** Start of DATA **
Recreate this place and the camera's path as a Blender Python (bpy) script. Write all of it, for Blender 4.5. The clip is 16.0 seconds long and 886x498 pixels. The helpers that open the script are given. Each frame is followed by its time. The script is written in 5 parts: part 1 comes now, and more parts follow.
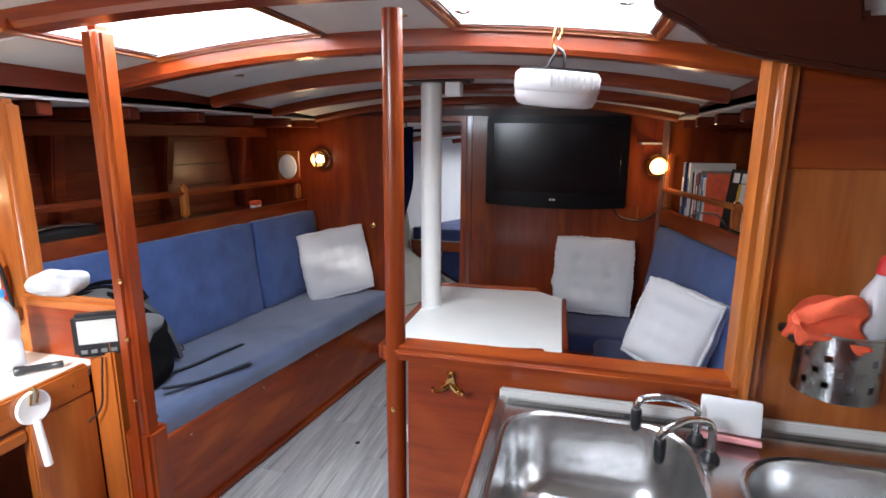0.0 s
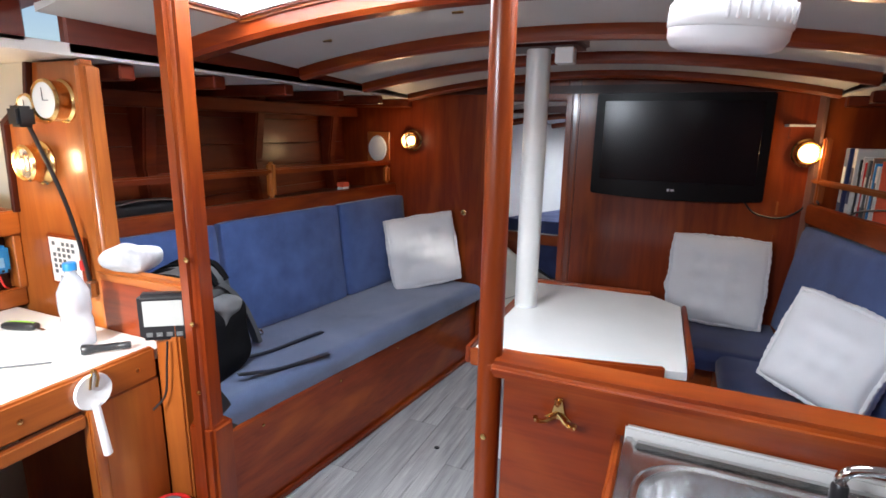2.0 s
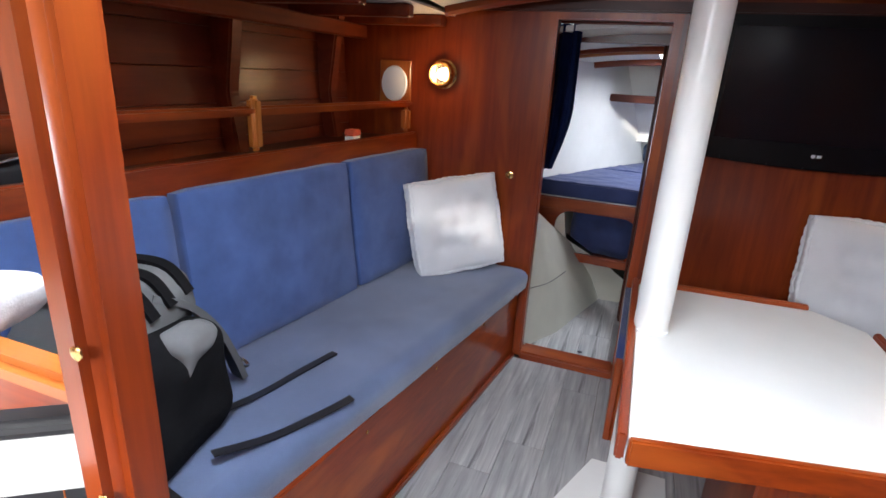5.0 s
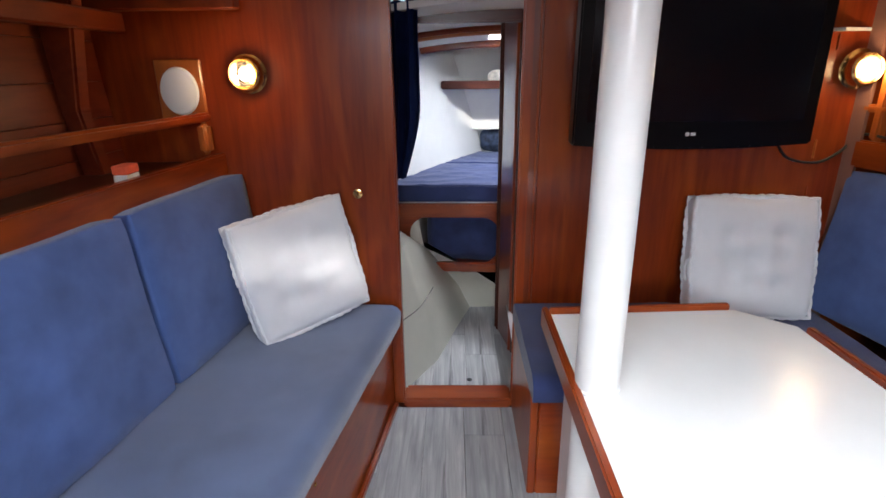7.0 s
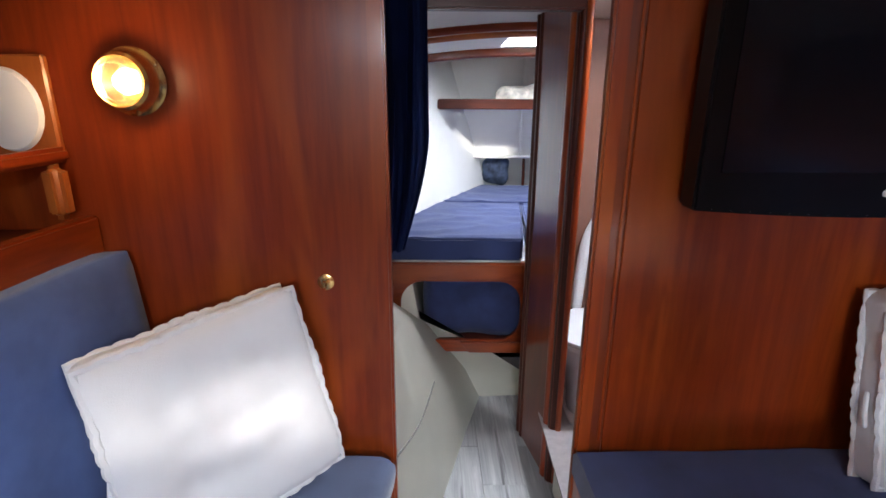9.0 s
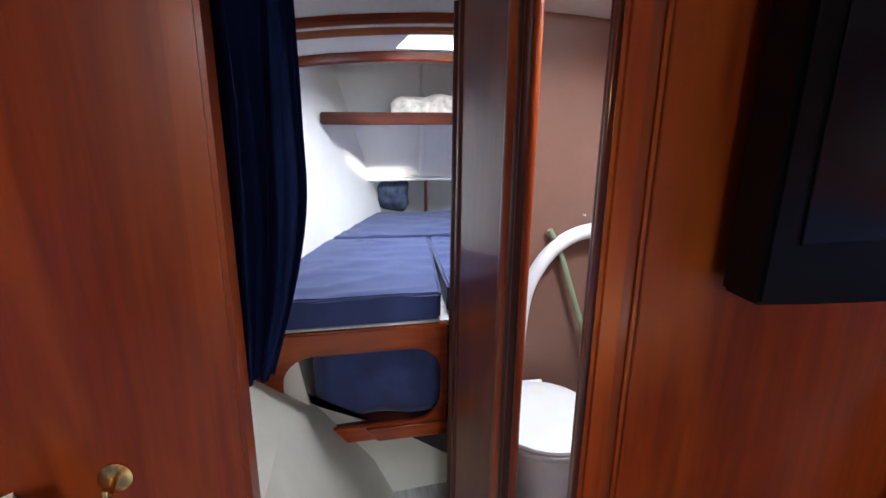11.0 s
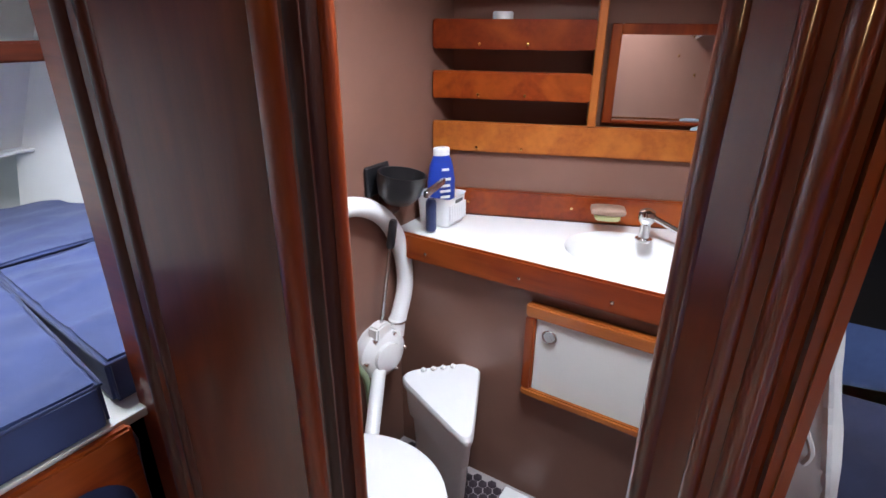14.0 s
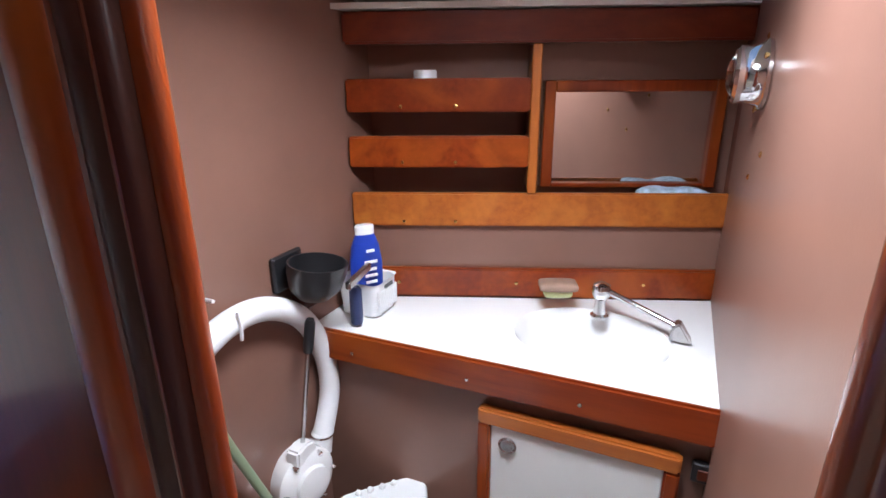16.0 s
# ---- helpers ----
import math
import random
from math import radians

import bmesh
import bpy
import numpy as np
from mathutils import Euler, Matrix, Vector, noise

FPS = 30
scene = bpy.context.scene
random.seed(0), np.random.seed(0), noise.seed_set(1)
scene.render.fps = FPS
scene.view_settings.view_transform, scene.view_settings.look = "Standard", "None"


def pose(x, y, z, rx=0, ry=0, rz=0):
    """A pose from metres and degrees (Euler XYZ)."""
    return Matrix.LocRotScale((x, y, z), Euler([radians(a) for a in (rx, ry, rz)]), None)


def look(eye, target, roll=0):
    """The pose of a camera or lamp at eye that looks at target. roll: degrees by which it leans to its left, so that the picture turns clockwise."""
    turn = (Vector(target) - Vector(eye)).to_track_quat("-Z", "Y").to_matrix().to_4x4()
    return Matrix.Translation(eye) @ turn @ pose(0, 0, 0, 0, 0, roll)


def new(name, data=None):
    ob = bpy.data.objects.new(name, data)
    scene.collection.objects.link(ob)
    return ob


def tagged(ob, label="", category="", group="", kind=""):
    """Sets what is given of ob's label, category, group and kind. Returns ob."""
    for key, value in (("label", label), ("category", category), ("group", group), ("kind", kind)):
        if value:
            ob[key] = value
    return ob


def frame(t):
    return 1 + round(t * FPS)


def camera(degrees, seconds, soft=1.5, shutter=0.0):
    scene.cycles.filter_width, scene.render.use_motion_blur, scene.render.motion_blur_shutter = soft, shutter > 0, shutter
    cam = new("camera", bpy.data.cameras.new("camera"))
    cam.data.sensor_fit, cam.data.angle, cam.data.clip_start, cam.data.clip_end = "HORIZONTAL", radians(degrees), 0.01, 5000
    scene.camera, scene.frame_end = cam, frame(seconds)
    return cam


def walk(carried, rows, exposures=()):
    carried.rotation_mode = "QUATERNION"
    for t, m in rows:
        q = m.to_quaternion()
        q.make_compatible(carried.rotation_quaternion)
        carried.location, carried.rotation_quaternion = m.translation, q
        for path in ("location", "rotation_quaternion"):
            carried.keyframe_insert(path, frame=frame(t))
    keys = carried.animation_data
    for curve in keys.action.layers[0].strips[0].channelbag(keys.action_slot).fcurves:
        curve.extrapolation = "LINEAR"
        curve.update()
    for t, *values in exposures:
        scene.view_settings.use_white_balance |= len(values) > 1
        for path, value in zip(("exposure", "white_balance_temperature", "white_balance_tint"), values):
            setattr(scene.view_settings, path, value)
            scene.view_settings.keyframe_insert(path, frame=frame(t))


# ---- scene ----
cam = camera(80.1, 16.0, soft=1.6)
# seconds, eye, point looked at, lean
PATH = [
    (0, (-0.255, -0.364, 1.429), (-0.731, 1.535, 1.019), 0.4),
    (0.5, (-0.252, -0.351, 1.433), (-0.794, 1.537, 1.053), 0.3),
    (1, (-0.265, -0.332, 1.424), (-0.852, 1.544, 1.057), 0.1),
    (1.5, (-0.304, -0.246, 1.405), (-0.922, 1.621, 1.042), 0.3),
    (2, (-0.36, -0.139, 1.37), (-1.142, 1.647, 0.925), 1.0),
    (2.5, (-0.459, -0.077, 1.349), (-1.356, 1.631, 0.822), 1.9),
    (3, (-0.61, 0.034, 1.317), (-1.554, 1.713, 0.778), 3.0),
    (3.2, (-0.649, 0.058, 1.326), (-1.608, 1.717, 0.754), 3.2),
    (5.3, (-1.014, 0.53, 1.307), (-1.609, 2.329, 0.669), 3.2),
    (5.5, (-1.046, 0.587, 1.309), (-1.606, 2.399, 0.674), 3.0),
    (6, (-1.1, 0.732, 1.33), (-1.38, 2.601, 0.675), 1.7),
    (6.5, (-1.148, 0.824, 1.323), (-1.264, 2.711, 0.669), 0.1),
    (7, (-1.157, 0.909, 1.311), (-1.197, 2.799, 0.659), -0.7),
    (7.5, (-1.147, 1.17, 1.279), (-1.123, 3.073, 0.664), -1.4),
    (8, (-1.139, 1.368, 1.305), (-1.09, 3.277, 0.71), -0.9),
    (8.5, (-1.195, 1.52, 1.285), (-1.203, 3.43, 0.712), -0.3),
    (9, (-1.273, 1.685, 1.292), (-1.227, 3.595, 0.699), 0.2),
    (9.5, (-1.228, 1.81, 1.283), (-1.04, 3.714, 0.722), 2.0),
    (11.8, (-1.278, 2.408, 1.303), (-0.65, 4.21, 0.705), -1.3),
    (12, (-1.278, 2.457, 1.302), (-0.594, 4.231, 0.681), -1.4),
    (12.5, (-1.27, 2.541, 1.3), (-0.492, 4.26, 0.638), -0.8),
    (13, (-1.265, 2.647, 1.292), (-0.17, 4.157, 0.57), 0.0),
    (13.5, (-1.256, 2.745, 1.275), (0.118, 3.989, 0.523), -0.1),
    (14, (-1.239, 2.807, 1.28), (0.338, 3.746, 0.486), 0.4),
    (14.5, (-1.211, 2.845, 1.292), (0.452, 3.587, 0.464), 0.3),
    (15, (-1.147, 2.903, 1.288), (0.572, 3.59, 0.531), 0.5),
    (15.5, (-1.094, 2.915, 1.279), (0.648, 3.637, 0.613), -0.5),
    (16, (-1.069, 2.902, 1.299), (0.681, 3.628, 0.657), -0.5),
]
walk(cam, [(t, look(eye, target, roll)) for t, eye, target, roll in PATH],
     [(0.0, -0.02), (3.2, 0.1), (5.5, 0.4), (8.0, 0.45), (9.7, 0.75), (12.0, 0.6), (16.0, 0.65)])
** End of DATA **
### WHAT NEEDS TO BE DONE
Without including any pictures, reproduce the listing exactly.

### RESULT OF THE TASK
Recreate this place and the camera's path as a Blender Python (bpy) script. Write all of it, for Blender 4.5. The clip is 16.0 seconds long and 886x498 pixels. The helpers that open the script are given. Each frame is followed by its time. The script is written in 5 parts: part 1 comes now, and more parts follow.
0.0 s
2.0 s
5.0 s
7.0 s
9.0 s
11.0 s
14.0 s
16.0 s
# ---- helpers ----
import math
import random
from math import radians

import bmesh
import bpy
import numpy as np
from mathutils import Euler, Matrix, Vector, noise

FPS = 30
scene = bpy.context.scene
random.seed(0), np.random.seed(0), noise.seed_set(1)
scene.render.fps = FPS
scene.view_settings.view_transform, scene.view_settings.look = "Standard", "None"


def pose(x, y, z, rx=0, ry=0, rz=0):
    """A pose from metres and degrees (Euler XYZ)."""
    return Matrix.LocRotScale((x, y, z), Euler([radians(a) for a in (rx, ry, rz)]), None)


def look(eye, target, roll=0):
    """The pose of a camera or lamp at eye that looks at target. roll: degrees by which it leans to its left, so that the picture turns clockwise."""
    turn = (Vector(target) - Vector(eye)).to_track_quat("-Z", "Y").to_matrix().to_4x4()
    return Matrix.Translation(eye) @ turn @ pose(0, 0, 0, 0, 0, roll)


def new(name, data=None):
    ob = bpy.data.objects.new(name, data)
    scene.collection.objects.link(ob)
    return ob


def tagged(ob, label="", category="", group="", kind=""):
    """Sets what is given of ob's label, category, group and kind. Returns ob."""
    for key, value in (("label", label), ("category", category), ("group", group), ("kind", kind)):
        if value:
            ob[key] = value
    return ob


def frame(t):
    return 1 + round(t * FPS)


def camera(degrees, seconds, soft=1.5, shutter=0.0):
    scene.cycles.filter_width, scene.render.use_motion_blur, scene.render.motion_blur_shutter = soft, shutter > 0, shutter
    cam = new("camera", bpy.data.cameras.new("camera"))
    cam.data.sensor_fit, cam.data.angle, cam.data.clip_start, cam.data.clip_end = "HORIZONTAL", radians(degrees), 0.01, 5000
    scene.camera, scene.frame_end = cam, frame(seconds)
    return cam


def walk(carried, rows, exposures=()):
    carried.rotation_mode = "QUATERNION"
    for t, m in rows:
        q = m.to_quaternion()
        q.make_compatible(carried.rotation_quaternion)
        carried.location, carried.rotation_quaternion = m.translation, q
        for path in ("location", "rotation_quaternion"):
            carried.keyframe_insert(path, frame=frame(t))
    keys = carried.animation_data
    for curve in keys.action.layers[0].strips[0].channelbag(keys.action_slot).fcurves:
        curve.extrapolation = "LINEAR"
        curve.update()
    for t, *values in exposures:
        scene.view_settings.use_white_balance |= len(values) > 1
        for path, value in zip(("exposure", "white_balance_temperature", "white_balance_tint"), values):
            setattr(scene.view_settings, path, value)
            scene.view_settings.keyframe_insert(path, frame=frame(t))


# ---- scene ----
cam = camera(80.1, 16.0, soft=1.6)
# seconds, eye, point looked at, lean
PATH = [
    (0, (-0.255, -0.364, 1.429), (-0.731, 1.535, 1.019), 0.4),
    (0.5, (-0.252, -0.351, 1.433), (-0.794, 1.537, 1.053), 0.3),
    (1, (-0.265, -0.332, 1.424), (-0.852, 1.544, 1.057), 0.1),
    (1.5, (-0.304, -0.246, 1.405), (-0.922, 1.621, 1.042), 0.3),
    (2, (-0.36, -0.139, 1.37), (-1.142, 1.647, 0.925), 1.0),
    (2.5, (-0.459, -0.077, 1.349), (-1.356, 1.631, 0.822), 1.9),
    (3, (-0.61, 0.034, 1.317), (-1.554, 1.713, 0.778), 3.0),
    (3.2, (-0.649, 0.058, 1.326), (-1.608, 1.717, 0.754), 3.2),
    (5.3, (-1.014, 0.53, 1.307), (-1.609, 2.329, 0.669), 3.2),
    (5.5, (-1.046, 0.587, 1.309), (-1.606, 2.399, 0.674), 3.0),
    (6, (-1.1, 0.732, 1.33), (-1.38, 2.601, 0.675), 1.7),
    (6.5, (-1.148, 0.824, 1.323), (-1.264, 2.711, 0.669), 0.1),
    (7, (-1.157, 0.909, 1.311), (-1.197, 2.799, 0.659), -0.7),
    (7.5, (-1.147, 1.17, 1.279), (-1.123, 3.073, 0.664), -1.4),
    (8, (-1.139, 1.368, 1.305), (-1.09, 3.277, 0.71), -0.9),
    (8.5, (-1.195, 1.52, 1.285), (-1.203, 3.43, 0.712), -0.3),
    (9, (-1.273, 1.685, 1.292), (-1.227, 3.595, 0.699), 0.2),
    (9.5, (-1.228, 1.81, 1.283), (-1.04, 3.714, 0.722), 2.0),
    (11.8, (-1.278, 2.408, 1.303), (-0.65, 4.21, 0.705), -1.3),
    (12, (-1.278, 2.457, 1.302), (-0.594, 4.231, 0.681), -1.4),
    (12.5, (-1.27, 2.541, 1.3), (-0.492, 4.26, 0.638), -0.8),
    (13, (-1.265, 2.647, 1.292), (-0.17, 4.157, 0.57), 0.0),
    (13.5, (-1.256, 2.745, 1.275), (0.118, 3.989, 0.523), -0.1),
    (14, (-1.239, 2.807, 1.28), (0.338, 3.746, 0.486), 0.4),
    (14.5, (-1.211, 2.845, 1.292), (0.452, 3.587, 0.464), 0.3),
    (15, (-1.147, 2.903, 1.288), (0.572, 3.59, 0.531), 0.5),
    (15.5, (-1.094, 2.915, 1.279), (0.648, 3.637, 0.613), -0.5),
    (16, (-1.069, 2.902, 1.299), (0.681, 3.628, 0.657), -0.5),
]
walk(cam, [(t, look(eye, target, roll)) for t, eye, target, roll in PATH],
     [(0.0, -0.02), (3.2, 0.1), (5.5, 0.4), (8.0, 0.45), (9.7, 0.75), (12.0, 0.6), (16.0, 0.65)])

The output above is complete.